EXERCISE BRIEF:
For this exercise, repeat all of the material verbatim apart from its images.

DATA SEGMENT:

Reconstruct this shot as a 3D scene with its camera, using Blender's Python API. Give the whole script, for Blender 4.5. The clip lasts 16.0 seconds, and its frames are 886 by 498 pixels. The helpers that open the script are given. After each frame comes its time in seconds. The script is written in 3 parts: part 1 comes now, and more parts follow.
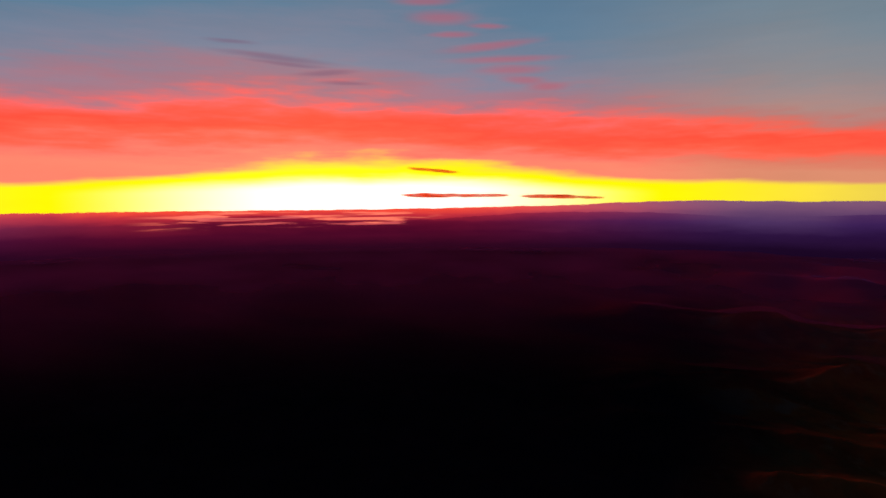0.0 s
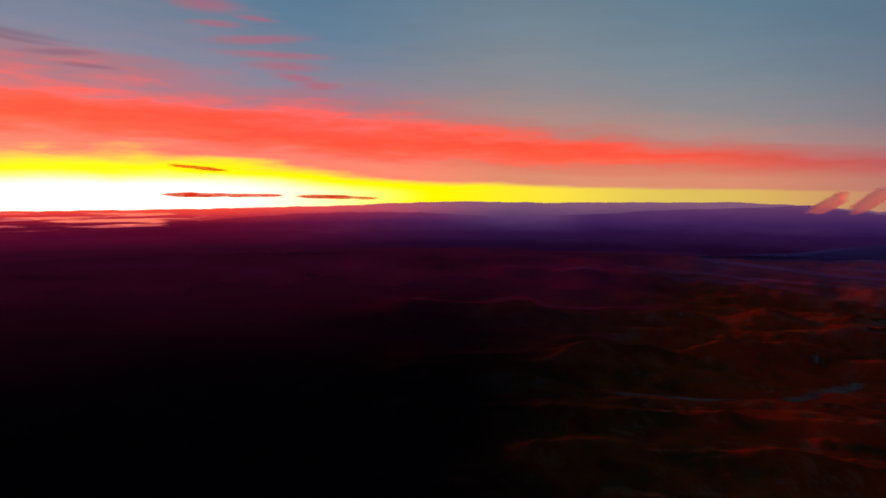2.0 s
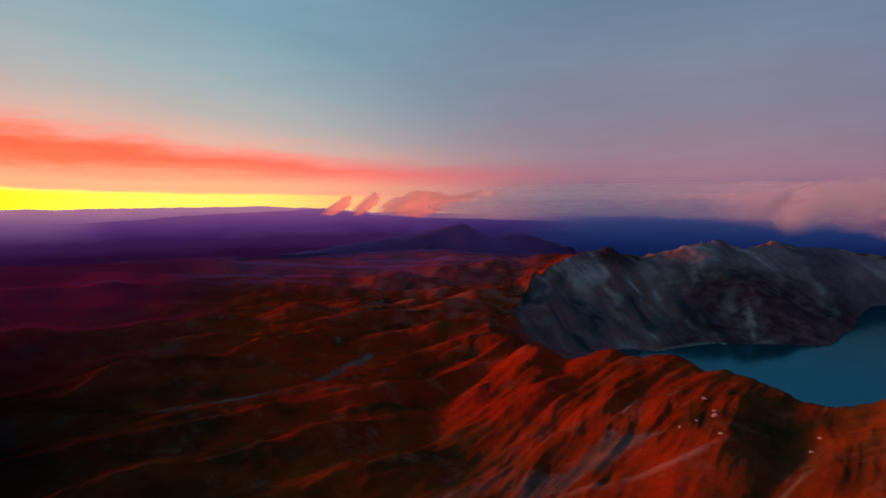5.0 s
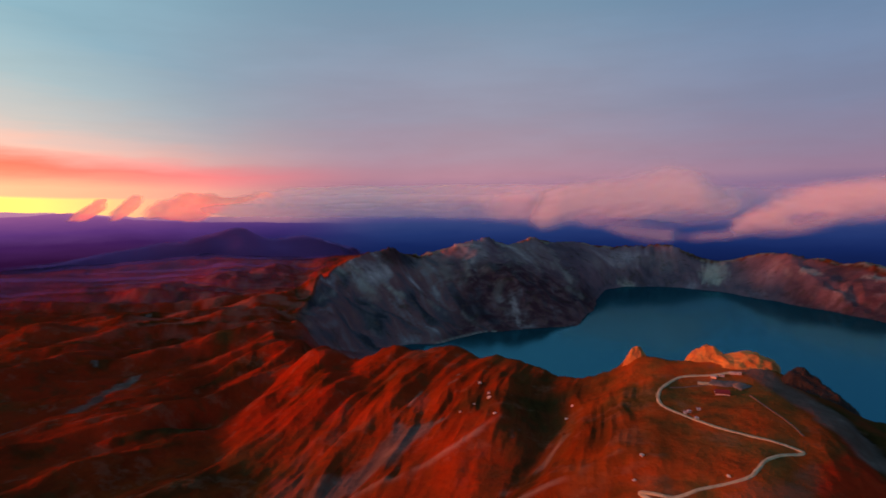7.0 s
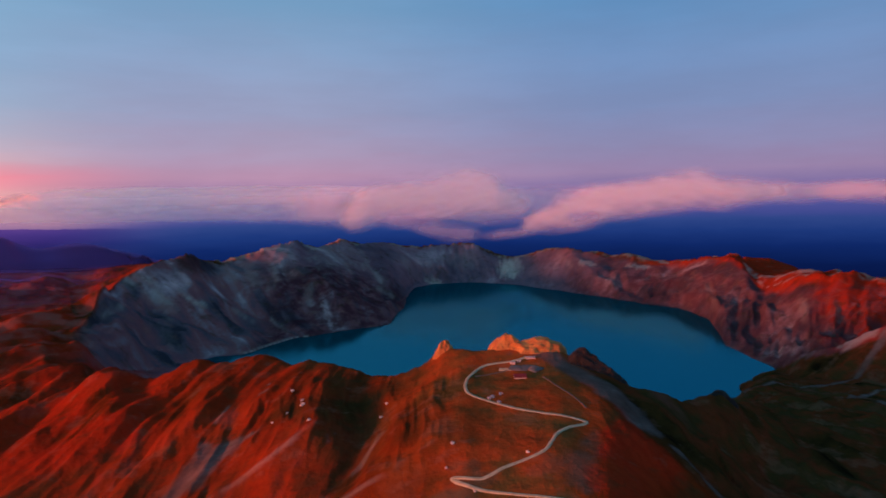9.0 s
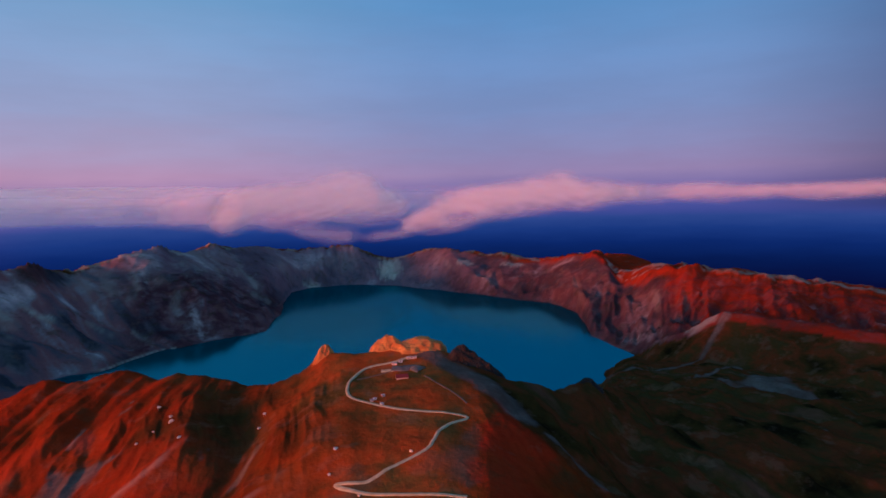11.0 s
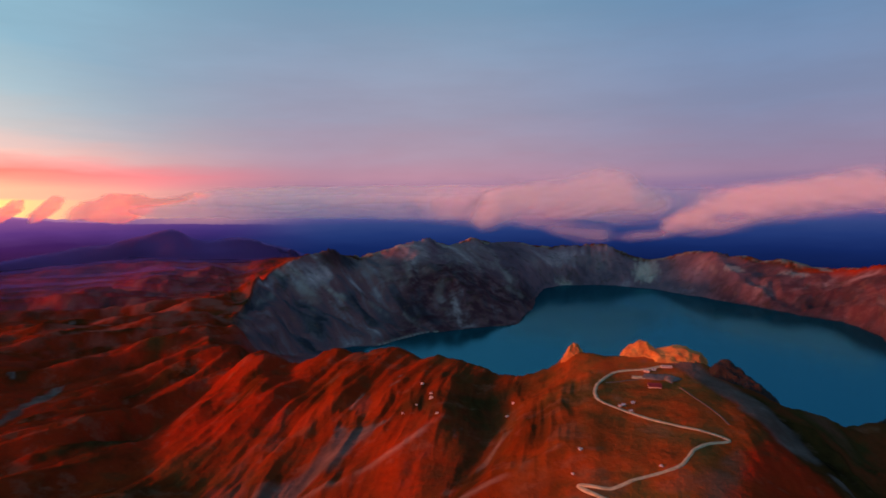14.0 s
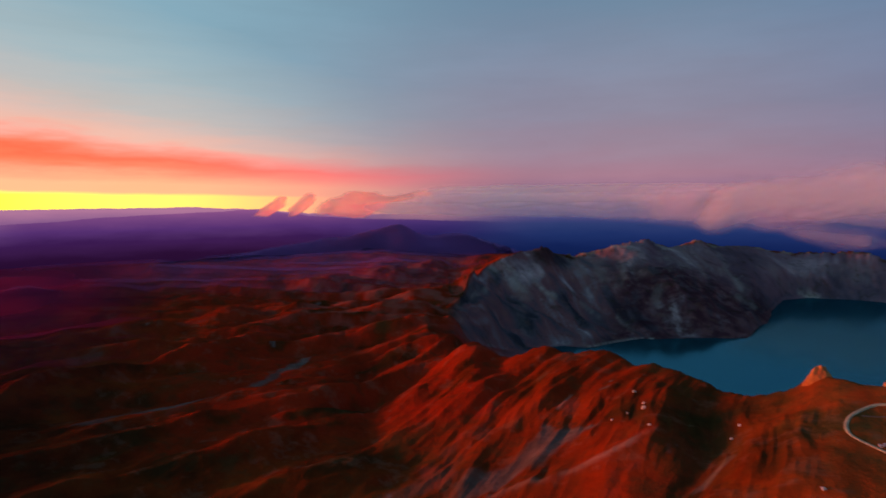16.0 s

SOLVED EXERCISE:
Reconstruct this shot as a 3D scene with its camera, using Blender's Python API. Give the whole script, for Blender 4.5. The clip lasts 16.0 seconds, and its frames are 886 by 498 pixels. The helpers that open the script are given. After each frame comes its time in seconds. The script is written in 3 parts: part 1 comes now, and more parts follow.
0.0 s
2.0 s
5.0 s
7.0 s
9.0 s
11.0 s
14.0 s
16.0 s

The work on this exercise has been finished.